▶ [TASK INSTRUCTIONS]
Transcribe all of the material exactly, except for its pictures.

▶ [MATERIAL]
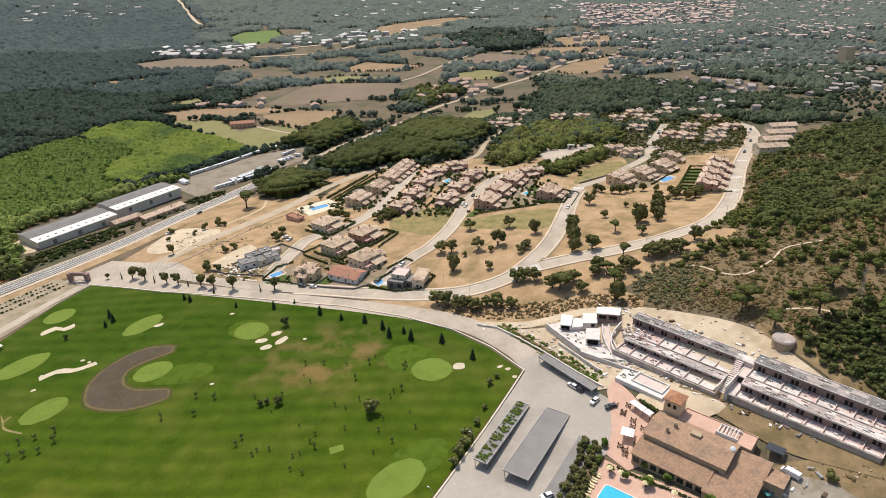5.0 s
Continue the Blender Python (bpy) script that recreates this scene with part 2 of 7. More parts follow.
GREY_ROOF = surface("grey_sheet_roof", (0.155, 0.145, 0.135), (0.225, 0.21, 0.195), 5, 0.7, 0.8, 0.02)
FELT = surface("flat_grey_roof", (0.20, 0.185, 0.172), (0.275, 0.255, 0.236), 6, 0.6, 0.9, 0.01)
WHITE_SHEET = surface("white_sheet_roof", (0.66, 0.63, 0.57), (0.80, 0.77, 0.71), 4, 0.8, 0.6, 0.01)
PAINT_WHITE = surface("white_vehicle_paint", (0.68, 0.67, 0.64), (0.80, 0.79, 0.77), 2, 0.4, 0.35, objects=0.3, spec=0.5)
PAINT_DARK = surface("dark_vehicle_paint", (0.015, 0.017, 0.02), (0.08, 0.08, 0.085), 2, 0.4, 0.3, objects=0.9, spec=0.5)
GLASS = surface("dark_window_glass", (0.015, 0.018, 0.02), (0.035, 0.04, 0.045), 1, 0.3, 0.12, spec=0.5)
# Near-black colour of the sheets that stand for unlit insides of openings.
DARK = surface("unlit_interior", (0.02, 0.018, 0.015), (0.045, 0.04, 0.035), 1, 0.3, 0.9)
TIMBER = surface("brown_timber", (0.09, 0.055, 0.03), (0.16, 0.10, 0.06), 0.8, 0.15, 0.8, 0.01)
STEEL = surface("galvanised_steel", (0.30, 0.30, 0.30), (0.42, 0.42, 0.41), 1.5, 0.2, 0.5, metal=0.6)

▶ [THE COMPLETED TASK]
5.0 s
Continue the Blender Python (bpy) script that recreates this scene with part 2 of 7. More parts follow.
GREY_ROOF = surface("grey_sheet_roof", (0.155, 0.145, 0.135), (0.225, 0.21, 0.195), 5, 0.7, 0.8, 0.02)
FELT = surface("flat_grey_roof", (0.20, 0.185, 0.172), (0.275, 0.255, 0.236), 6, 0.6, 0.9, 0.01)
WHITE_SHEET = surface("white_sheet_roof", (0.66, 0.63, 0.57), (0.80, 0.77, 0.71), 4, 0.8, 0.6, 0.01)
PAINT_WHITE = surface("white_vehicle_paint", (0.68, 0.67, 0.64), (0.80, 0.79, 0.77), 2, 0.4, 0.35, objects=0.3, spec=0.5)
PAINT_DARK = surface("dark_vehicle_paint", (0.015, 0.017, 0.02), (0.08, 0.08, 0.085), 2, 0.4, 0.3, objects=0.9, spec=0.5)
GLASS = surface("dark_window_glass", (0.015, 0.018, 0.02), (0.035, 0.04, 0.045), 1, 0.3, 0.12, spec=0.5)
# Near-black colour of the sheets that stand for unlit insides of openings.
DARK = surface("unlit_interior", (0.02, 0.018, 0.015), (0.045, 0.04, 0.035), 1, 0.3, 0.9)
TIMBER = surface("brown_timber", (0.09, 0.055, 0.03), (0.16, 0.10, 0.06), 0.8, 0.15, 0.8, 0.01)
STEEL = surface("galvanised_steel", (0.30, 0.30, 0.30), (0.42, 0.42, 0.41), 1.5, 0.2, 0.5, metal=0.6)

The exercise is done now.